Southeastern Pennsylvania Transportation Authority v. Volgenau, C.A. No. 6354-VCN (Del. Ch. Aug. 5, 2005)
Issue addressed: This Chancery opinion explains the procedures to follow in order to benefit from the business judgment rule’s deferential standard of review for a merger that involves a controlling shareholder and a third-party.
This decision provides a road map for corporate lawyers who seek to establish procedures to follow in order to structure a merger involving a controlling stockholder and a third party, in a manner that is most likely to provide a successful defense to challenges by plaintiffs’ lawyers. As often happens, the selection of the standard of review helped to predict the outcome, and by rejecting the application of the entire fairness standard, the result was more likely.
Professor Bainbridge has a post on this case that quotes from the opinion:
Clothing your M&A deal in both a belt and suspenders is proving to be a solid safety play
Cajun humorist and chef Justin Wilson used to say that he was a “safety man,” as evidenced by his wearing both belt and suspenders. It turns out that that’s a pretty good metaphor for emerging Delaware law. Vice Chancellor John Noble recently held that:
A transaction involving a third party and a company with a controller stockholder is entitled to review under the business judgment rule if the transaction is (1) recommended by a disinterested and independent special committee and (2) approved by stockholders in a non-waivable vote of the majority of all the minority stockholders.

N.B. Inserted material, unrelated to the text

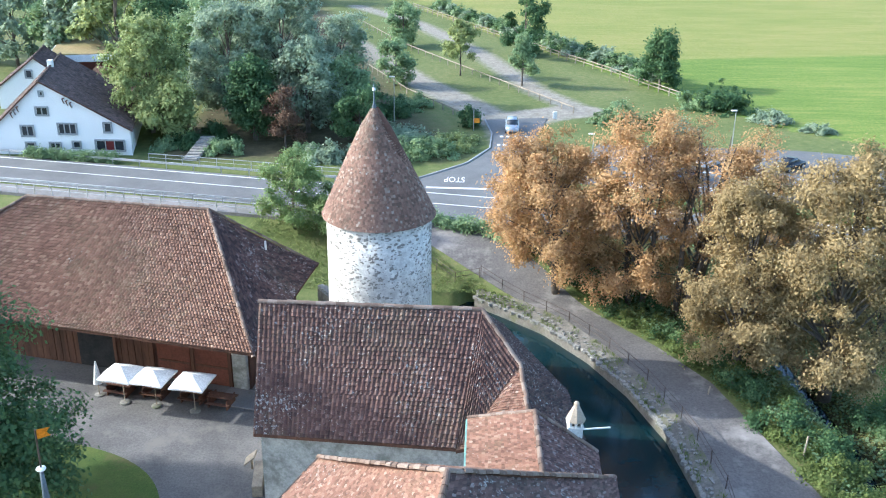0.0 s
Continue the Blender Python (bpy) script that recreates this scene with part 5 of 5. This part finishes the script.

Noble noted that Chancellor Strine had previously reached the same result:
… the Court’s recent decision in In re MFW Shareholders Litigation (“MFW”) illuminates many of the procedural protections at issue in this case. For the first time, the Court addressed the question whether, and under what conditions, a merger between a controlling stockholder and its subsidiary could be reviewed under the business judgment rule, as opposed to the entire fairness standard. The Court held that the business judgment rule could apply if all of the following conditions were satisfied: (1) the controlling stockholder at the outset conditions the transaction on the approval of both a special committee and a non-waivable vote of a majority of the minority investors; (2) the special committee was independent, (3) fully empowered to negotiate the transaction, or to say no definitively, and to select its own advisors, and (4) satisfied its requisite duty of care; and (5) the stockholders were fully informed and uncoerced.

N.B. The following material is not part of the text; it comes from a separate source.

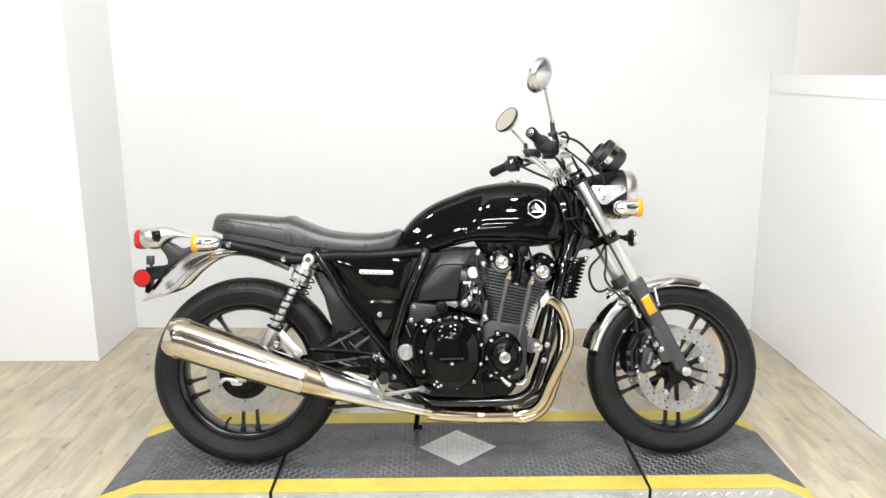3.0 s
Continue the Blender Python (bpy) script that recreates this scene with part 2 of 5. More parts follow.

Noble further explained how the case before him extended MFW to a new fact setting:
Unlike MFW, which involved a controlling stockholder on both sides of the transaction, this case involves a merger between a third-party and a company with a controlling stockholder.
Alison Frankel has a typically cogent analysis of the issues:
Noble’s ruling is a direct descendant of then Chancellor William Chandler‘s 2009 opinion in In re John Q. Hammons Hotels Shareholder Litigation, in which Chandler said that the board of Hammons, a company controlled by founder John Hammons, could have adopted procedures in its sale to a third party that would have entitled it to deference under the business judgment rule, but didn’t. Chandler spelled out the protections for minority shareholders that the Hammons board could have applied, and SRA apparently heeded them. Noble said SRA passed the test Chandler set forth in the Hammons ruling.